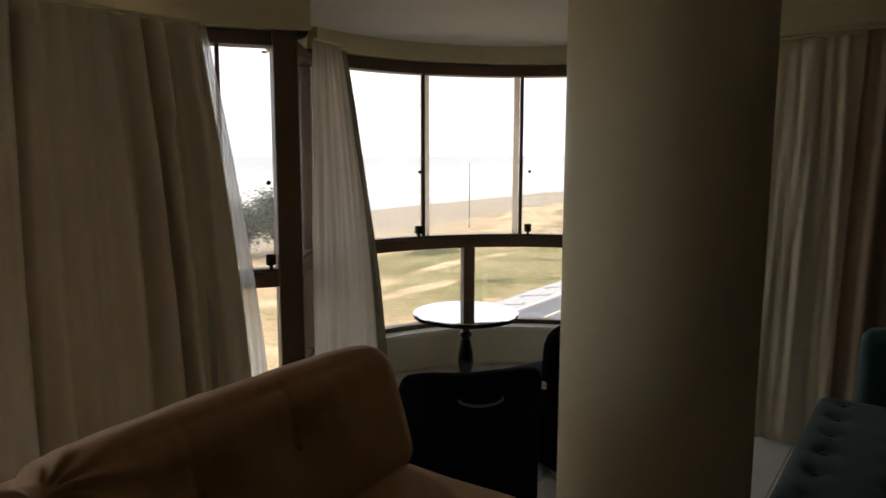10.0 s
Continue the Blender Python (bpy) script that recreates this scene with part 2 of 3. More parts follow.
def wall_run(name, a, b, z0, z1, thick, mat, parent=None):
    """A straight upright slab from plan point a to b; the thickness lies to the left of that way."""
    a, b = Vector(a), Vector(b)
    d = (b - a)
    m = Matrix.Translation((a.x, a.y, 0)) @ Matrix.Rotation(math.atan2(d.y, d.x), 4, "Z")
    bm = box((0, 0, z0), (d.length, thick, z1), 0.003, 1, m)
    return part(name, bm, mat, parent) if parent else mesh_object(name, bm, mat)


def structure(ob, label):
    return tagged(ob, label, "", "", "structure")


# ---- room shell ----
Z_SILL, Z_GLASS0, Z_RAIL0, Z_RAIL1, Z_TOP, Z_BEAM, Z_CEIL = 0.325, 0.37, 0.955, 1.055, 2.255, 2.334, 2.50
WX = -4.2     # room's far side
BAY_C, BAY_R = Vector((3.93, 1.90)), 1.68
CORNER, POST = Vector((2.373, 3.5616)), Vector((3.085, 3.055))


def front(x):
    """The sea front's line in the plan, four degrees off the room's grid."""
    return Vector((x, 3.42 + 0.07 * (x - 0.35)))




def bay(deg, r=BAY_R):
    return Vector((BAY_C.x + r * math.cos(radians(deg)), BAY_C.y + r * math.sin(radians(deg))))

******

* Exercise prompt *
Without the pictures, copy the material exactly as given.

* Answer to this problem *
10.0 s
Continue the Blender Python (bpy) script that recreates this scene with part 2 of 3. More parts follow.
def wall_run(name, a, b, z0, z1, thick, mat, parent=None):
    """A straight upright slab from plan point a to b; the thickness lies to the left of that way."""
    a, b = Vector(a), Vector(b)
    d = (b - a)
    m = Matrix.Translation((a.x, a.y, 0)) @ Matrix.Rotation(math.atan2(d.y, d.x), 4, "Z")
    bm = box((0, 0, z0), (d.length, thick, z1), 0.003, 1, m)
    return part(name, bm, mat, parent) if parent else mesh_object(name, bm, mat)


def structure(ob, label):
    return tagged(ob, label, "", "", "structure")


# ---- room shell ----
Z_SILL, Z_GLASS0, Z_RAIL0, Z_RAIL1, Z_TOP, Z_BEAM, Z_CEIL = 0.325, 0.37, 0.955, 1.055, 2.255, 2.334, 2.50
WX = -4.2     # room's far side
BAY_C, BAY_R = Vector((3.93, 1.90)), 1.68
CORNER, POST = Vector((2.373, 3.5616)), Vector((3.085, 3.055))


def front(x):
    """The sea front's line in the plan, four degrees off the room's grid."""
    return Vector((x, 3.42 + 0.07 * (x - 0.35)))




def bay(deg, r=BAY_R):
    return Vector((BAY_C.x + r * math.cos(radians(deg)), BAY_C.y + r * math.sin(radians(deg))))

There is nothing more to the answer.